# SUPPLIED DATA
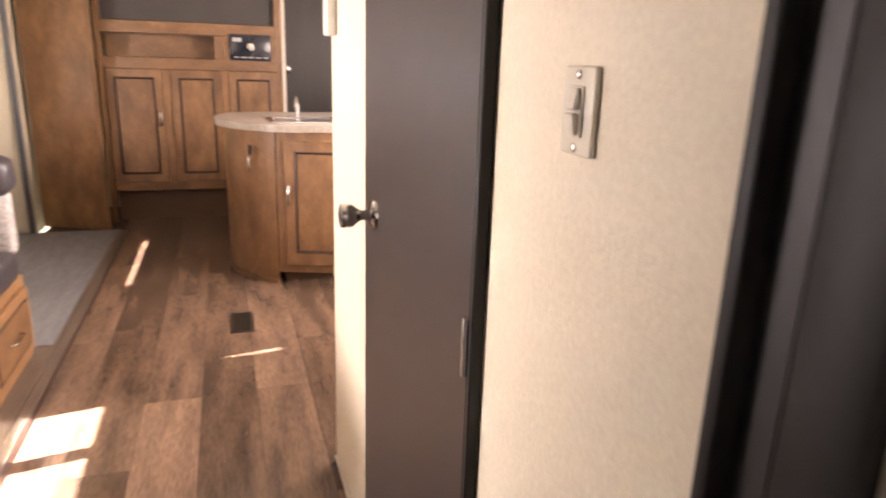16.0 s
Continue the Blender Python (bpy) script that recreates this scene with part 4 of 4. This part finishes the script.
# ---------------------------------------------------------------- made-up hedge, added to darken the gaps in the blind
def hedge_skin(u, v):
    y, a = -16 + 26 * u, math.pi * v
    n = 0.35 * noise.noise((y * 0.9, v * 3, 2.0)) + 0.22 * noise.noise((y * 3.1, v * 9, 5.0)) + 0.10 * noise.noise((y * 9, v * 24, 1.0))
    return (5.0 - (0.8 + n) * math.cos(a), y, -0.95 + (3.6 + n) * math.sin(a) ** 0.6 if 0 < v < 1 else -0.95)


hedge = tagged(part("hedge", sheet_bm(hedge_skin, 220, 40), HEDGE_BACKDROP), "made-up dark hedge added to darken the blind gaps", "hedge", kind="stuff")

# ---------------------------------------------------------------- slide-out floor
structure("floor_slide", box_bm(-7.42, -3.06, -3.10, -1.645, -0.05, 0.010), TAN_FLOOR, "tan wood-look slide-out floor", "floor")
# Grey sheet laid over the far part of the tan floor.
structure("floor_grey_sheet", box_bm(-7.40, -5.28, -2.40, -1.66, 0.0105, 0.014, 0.001, 1), GREY_SHEET, "thin grey sheet on the slide-out floor", "floor runner")
structure("trim_slide", box_bm(-7.40, -3.06, -1.644, -1.600, 0.0, 0.007, 0.002, 1), STRIP, "wooden slide-out edge strip", "trim")
structure("trim_slide_gap", box_bm(-7.40, -3.06, -1.599, -1.588, 0.0, 0.004), GROOVE, "dark gap along the slide-out", "trim")

# ---------------------------------------------------------------- plank floor, last
floor = structure("floor", box_bm(-8.3, 0.0, -2.16, 0.6, -0.06, -0.003), SEAM, "wood-look vinyl plank floor", "floor")
W, L = 0.205, 1.20
meshes = {}


def plank_mesh(l, w):
    key = (round(l, 3), round(w, 3))
    if key not in meshes:
        bm = box_bm(0.0006, l - 0.0006, 0.0006, w - 0.0006, -0.003, 0.0, 0.0006, 1)
        me = bpy.data.meshes.new("plank")
        bm.to_mesh(me)
        bm.free()
        me.materials.append(PLANK)
        meshes[key] = me
    return meshes[key]


row = 0
y = -1.635
while y < -0.02:
    w = W
    x = -8.29 - (0.61, 0.72, 1.16, 0.34, 1.18, 0.45, 0.15, 0.90)[row % 8]
    while x < -0.003:
        a, b = max(x, -8.29), min(x + L, -0.003)
        y1 = y + w
        if b - a > 0.02:
            ob = new("plank", plank_mesh(b - a, w))
            ob.parent = floor
            ob.matrix_basis = pose(a, y, 0)
        x += L
    y += W
    row += 1
part("planks_rest", box_bm(-2.39, -0.003, -2.155, -1.642, -0.003, 0.0), PLANK, floor)
part("planks_bath", box_bm(-8.29, -0.003, y, 0.59, -0.003, -0.0005), PLANK, floor)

# WHAT YOU HAVE TO DO
Restate the entire listing word for word, excluding pictures.

# OUTPUT BELOW
16.0 s
Continue the Blender Python (bpy) script that recreates this scene with part 4 of 4. This part finishes the script.
# ---------------------------------------------------------------- made-up hedge, added to darken the gaps in the blind
def hedge_skin(u, v):
    y, a = -16 + 26 * u, math.pi * v
    n = 0.35 * noise.noise((y * 0.9, v * 3, 2.0)) + 0.22 * noise.noise((y * 3.1, v * 9, 5.0)) + 0.10 * noise.noise((y * 9, v * 24, 1.0))
    return (5.0 - (0.8 + n) * math.cos(a), y, -0.95 + (3.6 + n) * math.sin(a) ** 0.6 if 0 < v < 1 else -0.95)


hedge = tagged(part("hedge", sheet_bm(hedge_skin, 220, 40), HEDGE_BACKDROP), "made-up dark hedge added to darken the blind gaps", "hedge", kind="stuff")

# ---------------------------------------------------------------- slide-out floor
structure("floor_slide", box_bm(-7.42, -3.06, -3.10, -1.645, -0.05, 0.010), TAN_FLOOR, "tan wood-look slide-out floor", "floor")
# Grey sheet laid over the far part of the tan floor.
structure("floor_grey_sheet", box_bm(-7.40, -5.28, -2.40, -1.66, 0.0105, 0.014, 0.001, 1), GREY_SHEET, "thin grey sheet on the slide-out floor", "floor runner")
structure("trim_slide", box_bm(-7.40, -3.06, -1.644, -1.600, 0.0, 0.007, 0.002, 1), STRIP, "wooden slide-out edge strip", "trim")
structure("trim_slide_gap", box_bm(-7.40, -3.06, -1.599, -1.588, 0.0, 0.004), GROOVE, "dark gap along the slide-out", "trim")

# ---------------------------------------------------------------- plank floor, last
floor = structure("floor", box_bm(-8.3, 0.0, -2.16, 0.6, -0.06, -0.003), SEAM, "wood-look vinyl plank floor", "floor")
W, L = 0.205, 1.20
meshes = {}


def plank_mesh(l, w):
    key = (round(l, 3), round(w, 3))
    if key not in meshes:
        bm = box_bm(0.0006, l - 0.0006, 0.0006, w - 0.0006, -0.003, 0.0, 0.0006, 1)
        me = bpy.data.meshes.new("plank")
        bm.to_mesh(me)
        bm.free()
        me.materials.append(PLANK)
        meshes[key] = me
    return meshes[key]


row = 0
y = -1.635
while y < -0.02:
    w = W
    x = -8.29 - (0.61, 0.72, 1.16, 0.34, 1.18, 0.45, 0.15, 0.90)[row % 8]
    while x < -0.003:
        a, b = max(x, -8.29), min(x + L, -0.003)
        y1 = y + w
        if b - a > 0.02:
            ob = new("plank", plank_mesh(b - a, w))
            ob.parent = floor
            ob.matrix_basis = pose(a, y, 0)
        x += L
    y += W
    row += 1
part("planks_rest", box_bm(-2.39, -0.003, -2.155, -1.642, -0.003, 0.0), PLANK, floor)
part("planks_bath", box_bm(-8.29, -0.003, y, 0.59, -0.003, -0.0005), PLANK, floor)